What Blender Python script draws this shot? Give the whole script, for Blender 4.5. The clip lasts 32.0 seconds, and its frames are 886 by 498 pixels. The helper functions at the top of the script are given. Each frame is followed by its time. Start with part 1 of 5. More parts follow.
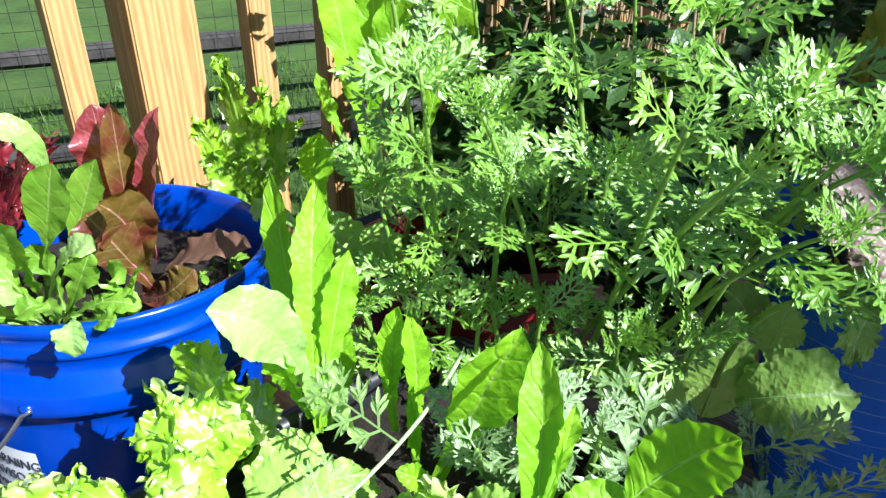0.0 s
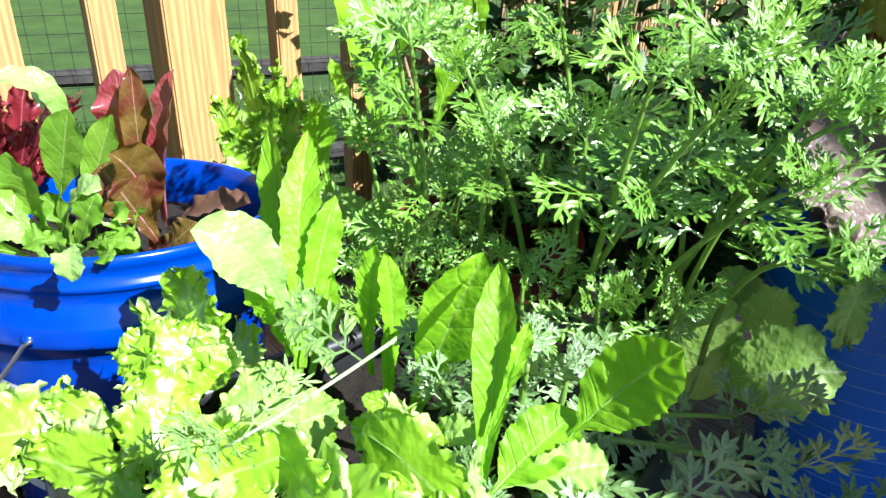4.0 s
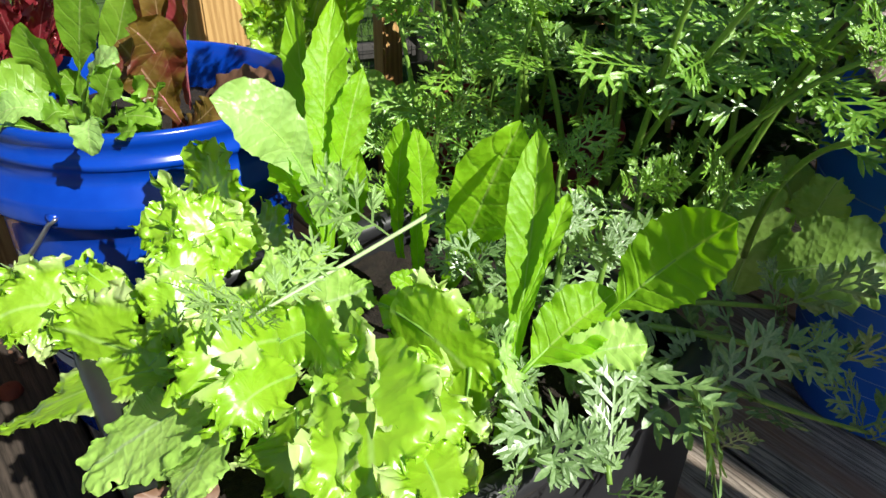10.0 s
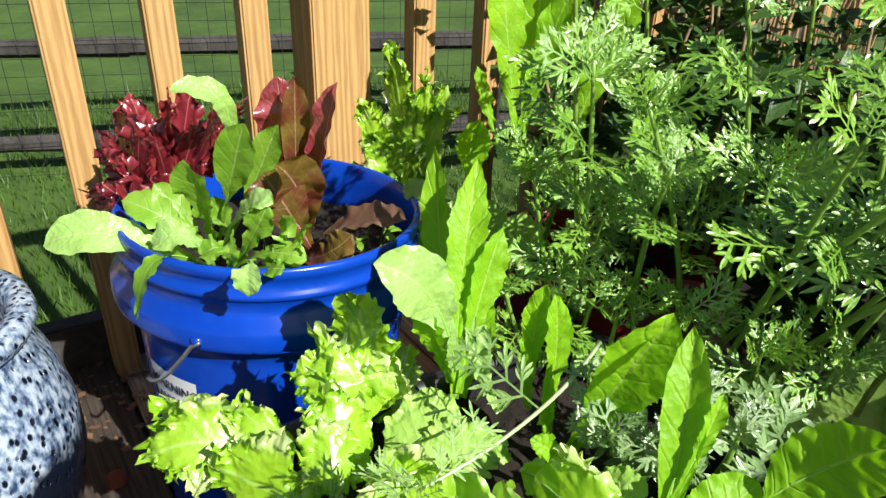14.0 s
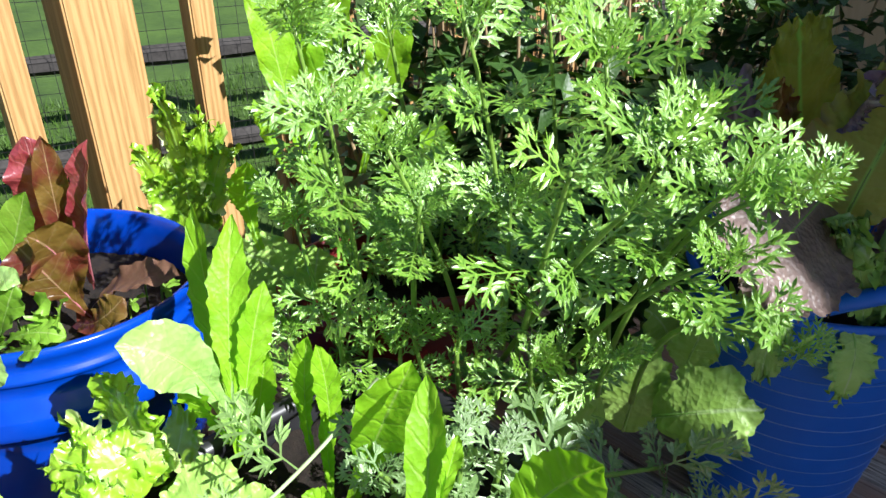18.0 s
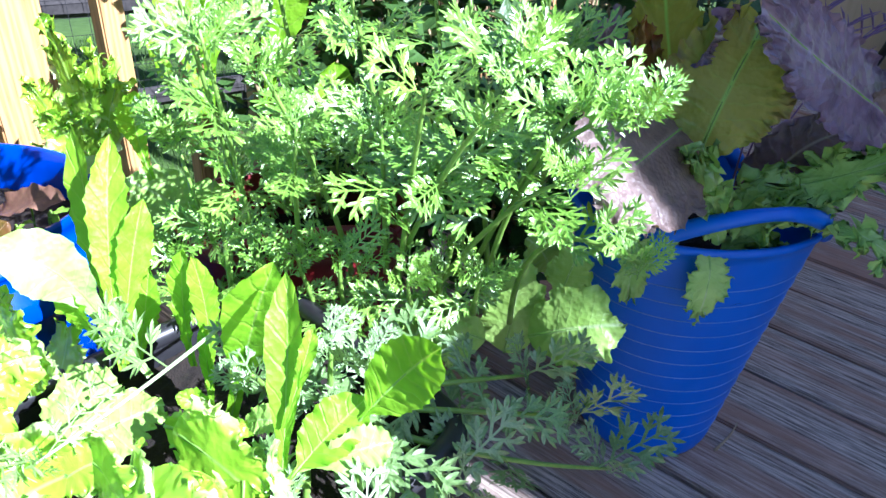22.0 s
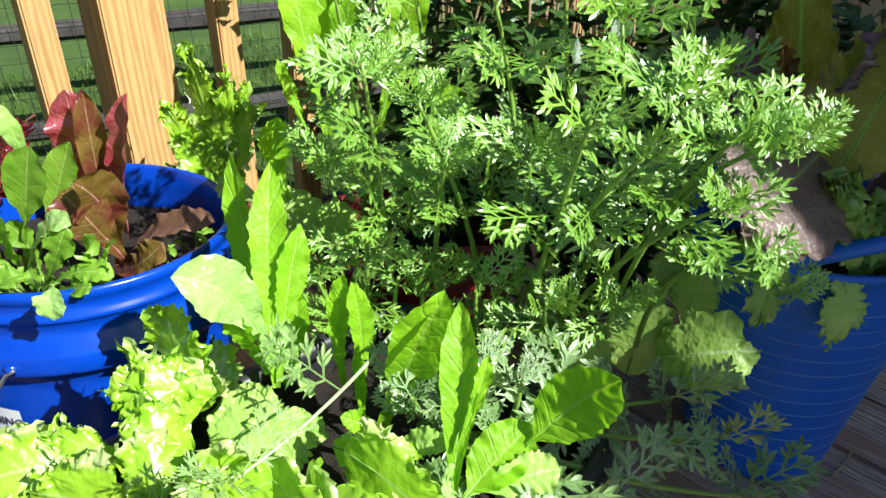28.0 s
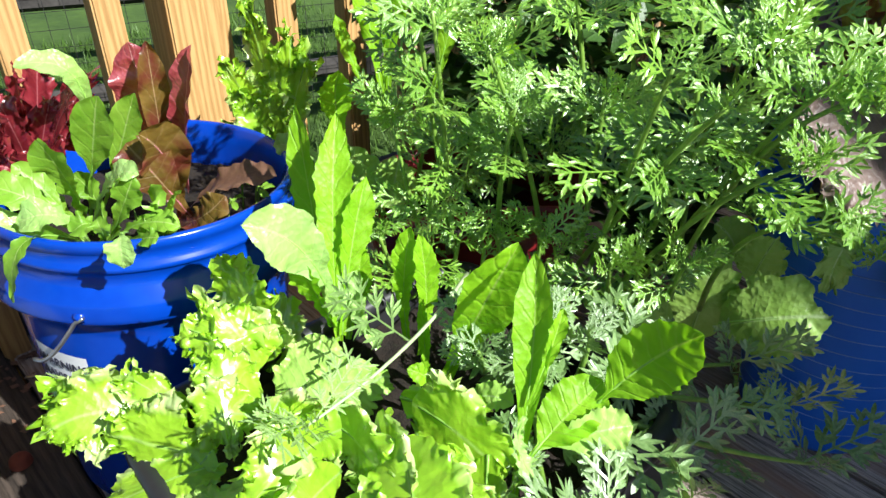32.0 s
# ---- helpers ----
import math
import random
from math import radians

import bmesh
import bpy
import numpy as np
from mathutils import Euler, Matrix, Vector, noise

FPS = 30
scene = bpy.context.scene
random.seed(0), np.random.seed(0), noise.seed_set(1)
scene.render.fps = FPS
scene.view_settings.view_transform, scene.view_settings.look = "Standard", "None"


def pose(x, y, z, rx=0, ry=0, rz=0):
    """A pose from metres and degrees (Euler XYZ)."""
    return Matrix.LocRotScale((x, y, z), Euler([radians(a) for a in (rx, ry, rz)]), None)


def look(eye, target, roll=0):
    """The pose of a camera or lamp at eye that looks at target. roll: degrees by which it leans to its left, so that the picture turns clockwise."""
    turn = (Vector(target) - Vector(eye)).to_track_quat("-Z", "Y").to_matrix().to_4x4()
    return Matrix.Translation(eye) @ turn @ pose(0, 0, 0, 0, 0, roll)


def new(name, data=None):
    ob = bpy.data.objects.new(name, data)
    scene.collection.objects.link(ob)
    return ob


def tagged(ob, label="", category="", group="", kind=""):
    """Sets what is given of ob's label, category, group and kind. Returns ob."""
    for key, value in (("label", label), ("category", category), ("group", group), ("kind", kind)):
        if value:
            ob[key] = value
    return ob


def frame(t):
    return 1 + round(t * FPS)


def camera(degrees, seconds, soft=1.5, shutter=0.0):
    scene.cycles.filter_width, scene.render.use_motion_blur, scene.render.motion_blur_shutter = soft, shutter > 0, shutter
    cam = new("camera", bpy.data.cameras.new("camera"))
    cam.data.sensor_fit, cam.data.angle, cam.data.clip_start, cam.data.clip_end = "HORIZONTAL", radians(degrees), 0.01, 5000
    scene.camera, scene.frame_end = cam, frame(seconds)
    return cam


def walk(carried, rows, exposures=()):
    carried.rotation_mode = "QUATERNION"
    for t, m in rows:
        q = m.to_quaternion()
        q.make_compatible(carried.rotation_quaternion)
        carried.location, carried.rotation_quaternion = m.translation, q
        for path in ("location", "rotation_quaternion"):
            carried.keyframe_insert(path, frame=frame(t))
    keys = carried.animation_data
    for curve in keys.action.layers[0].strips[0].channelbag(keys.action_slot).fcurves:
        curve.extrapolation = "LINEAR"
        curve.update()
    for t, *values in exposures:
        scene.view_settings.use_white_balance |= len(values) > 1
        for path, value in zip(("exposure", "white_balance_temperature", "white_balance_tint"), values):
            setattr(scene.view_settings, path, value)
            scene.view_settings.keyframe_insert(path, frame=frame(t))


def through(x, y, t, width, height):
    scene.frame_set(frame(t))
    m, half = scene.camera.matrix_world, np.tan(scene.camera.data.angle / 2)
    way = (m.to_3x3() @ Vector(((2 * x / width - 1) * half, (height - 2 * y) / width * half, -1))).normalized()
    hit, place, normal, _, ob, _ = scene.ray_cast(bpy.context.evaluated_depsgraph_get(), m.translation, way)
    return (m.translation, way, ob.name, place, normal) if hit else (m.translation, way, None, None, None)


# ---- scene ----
cam = camera(63.0, 32.0)
PATH = [
    (0, (0.061, 0.073, 0.774), (-0.053, 1.8, -0.227), 0.8),
    (0.5, (0.1, 0.05, 0.714), (-0.083, 1.811, -0.217), 0.1),
    (1, (0.105, 0.043, 0.716), (-0.073, 1.819, -0.186), 1.4),
    (1.5, (0.111, 0.027, 0.717), (-0.089, 1.815, -0.156), 2.0),
    (2, (0.111, 0.016, 0.711), (-0.115, 1.81, -0.143), 2.3),
    (2.5, (0.113, 0.016, 0.717), (-0.126, 1.802, -0.151), 1.7),
    (4.5, (0.114, 0.025, 0.712), (-0.108, 1.791, -0.2), 1.4),
    (5, (0.112, 0.025, 0.702), (-0.114, 1.75, -0.285), 0.1),
    (5.5, (0.104, 0.031, 0.69), (-0.135, 1.718, -0.358), 1.1),
    (6, (0.091, 0.025, 0.686), (-0.172, 1.687, -0.394), 2.0),
    (6.5, (0.084, 0.031, 0.676), (-0.209, 1.67, -0.432), 2.0),
    (7, (0.089, 0.031, 0.679), (-0.208, 1.659, -0.445), 2.2),
    (7.5, (0.105, 0.031, 0.688), (-0.201, 1.662, -0.429), -0.3),
    (8, (0.102, 0.025, 0.683), (-0.206, 1.66, -0.427), 1.1),
    (8.5, (0.108, 0.026, 0.682), (-0.202, 1.665, -0.422), 0.8),
    (9, (0.113, 0.031, 0.681), (-0.182, 1.673, -0.42), 0.7),
    (9.5, (0.11, 0.032, 0.677), (-0.184, 1.676, -0.424), 1.2),
    (10, (0.112, 0.035, 0.679), (-0.177, 1.68, -0.422), 1.1),
    (10.5, (0.106, 0.02, 0.695), (-0.188, 1.68, -0.381), 2.1),
    (11, (0.093, 0.002, 0.705), (-0.243, 1.677, -0.336), 2.3),
    (11.5, (0.084, -0.002, 0.705), (-0.301, 1.671, -0.322), 2.4),
    (12, (0.071, -0.006, 0.702), (-0.349, 1.664, -0.315), 2.4),
    (12.5, (0.062, 0.01, 0.708), (-0.387, 1.677, -0.302), 2.2),
    (13, (0.047, 0.021, 0.731), (-0.391, 1.692, -0.277), 1.8),
    (13.5, (0.039, 0.026, 0.747), (-0.389, 1.709, -0.246), 2.4),
    (15.5, (0.031, 0.062, 0.786), (-0.314, 1.795, -0.152), -0.3),
    (16, (0.043, 0.071, 0.786), (-0.265, 1.811, -0.15), -0.9),
    (16.5, (0.064, 0.073, 0.79), (-0.187, 1.818, -0.153), -0.5),
    (17, (0.086, 0.074, 0.79), (-0.096, 1.821, -0.167), 0.1),
    (17.5, (0.115, 0.073, 0.805), (-0.028, 1.8, -0.193), 0.2),
    (18, (0.123, 0.067, 0.807), (0.045, 1.799, -0.19), 0.8),
    (18.5, (0.142, 0.055, 0.803), (0.084, 1.79, -0.191), 0.5),
    (19, (0.177, 0.043, 0.8), (0.158, 1.776, -0.198), 0.4),
    (19.5, (0.197, 0.038, 0.801), (0.24, 1.764, -0.208), 0.9),
    (20, (0.218, 0.04, 0.801), (0.321, 1.752, -0.229), 1.6),
    (20.5, (0.225, 0.046, 0.79), (0.388, 1.742, -0.257), 3.0),
    (21, (0.23, 0.052, 0.788), (0.439, 1.731, -0.279), 3.9),
    (21.5, (0.216, 0.032, 0.785), (0.405, 1.719, -0.273), 4.4),
    (22, (0.184, 0.015, 0.789), (0.267, 1.708, -0.273), 3.5),
    (22.5, (0.165, 0.01, 0.785), (0.17, 1.699, -0.287), 3.2),
    (23, (0.145, -0.002, 0.79), (0.032, 1.677, -0.291), 2.9),
    (23.5, (0.121, -0.003, 0.782), (-0.059, 1.669, -0.301), 1.9),
    (24, (0.097, -0.008, 0.773), (-0.133, 1.663, -0.301), 0.5),
    (24.5, (0.075, -0.005, 0.776), (-0.189, 1.64, -0.33), 1.4),
    (26.5, (0.008, 0.005, 0.799), (-0.277, 1.678, -0.259), 2.0),
    (27, (0.07, 0.024, 0.794), (-0.075, 1.72, -0.256), 0.5),
    (27.5, (0.088, 0.011, 0.803), (0.034, 1.713, -0.247), 1.7),
    (28, (0.098, 0.013, 0.807), (0.043, 1.711, -0.247), 1.6),
    (28.5, (0.084, 0.014, 0.801), (0.028, 1.708, -0.26), 1.5),
    (29, (0.088, 0.01, 0.797), (0.026, 1.701, -0.27), 1.6),
    (29.5, (0.091, 0.012, 0.794), (0.014, 1.695, -0.284), 1.3),
    (30, (0.086, 0.015, 0.791), (-0.006, 1.689, -0.299), 0.7),
    (30.5, (0.08, 0.013, 0.789), (-0.029, 1.684, -0.305), 0.8),
    (31, (0.079, 0.016, 0.791), (-0.044, 1.677, -0.316), 0.8),
    (31.5, (0.073, 0.017, 0.784), (-0.06, 1.676, -0.325), 1.1),
    (32, (0.07, 0.01, 0.788), (-0.073, 1.662, -0.33), 0.9),
]
walk(cam, [(t, look(eye, target, roll)) for t, eye, target, roll in PATH],
     [(0, 0.98, 5550, 10), (2.5, 0.98, 5550, 10), (4.5, 1.07, 5600, 9), (6, 0.57, 6100, 7), (10, 0.37, 6250, 6), (13, 0.36, 6250, 7), (15.5, 0.73, 6200, 12), (18, 0.76, 5800, 13), (20.5, 1.60, 5050, 19), (22, 1.64, 5000, 21), (23, 1.38, 5200, 19), (24, 0.84, 5650, 13), (27, 0.75, 5950, 9), (32, 0.76, 5950, 9)])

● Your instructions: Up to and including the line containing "scene.render.fps = FPS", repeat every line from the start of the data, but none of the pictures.

● Final result:
What Blender Python script draws this shot? Give the whole script, for Blender 4.5. The clip lasts 32.0 seconds, and its frames are 886 by 498 pixels. The helper functions at the top of the script are given. Each frame is followed by its time. Start with part 1 of 5. More parts follow.
0.0 s
4.0 s
10.0 s
14.0 s
18.0 s
22.0 s
28.0 s
32.0 s
# ---- helpers ----
import math
import random
from math import radians

import bmesh
import bpy
import numpy as np
from mathutils import Euler, Matrix, Vector, noise

FPS = 30
scene = bpy.context.scene
random.seed(0), np.random.seed(0), noise.seed_set(1)
scene.render.fps = FPS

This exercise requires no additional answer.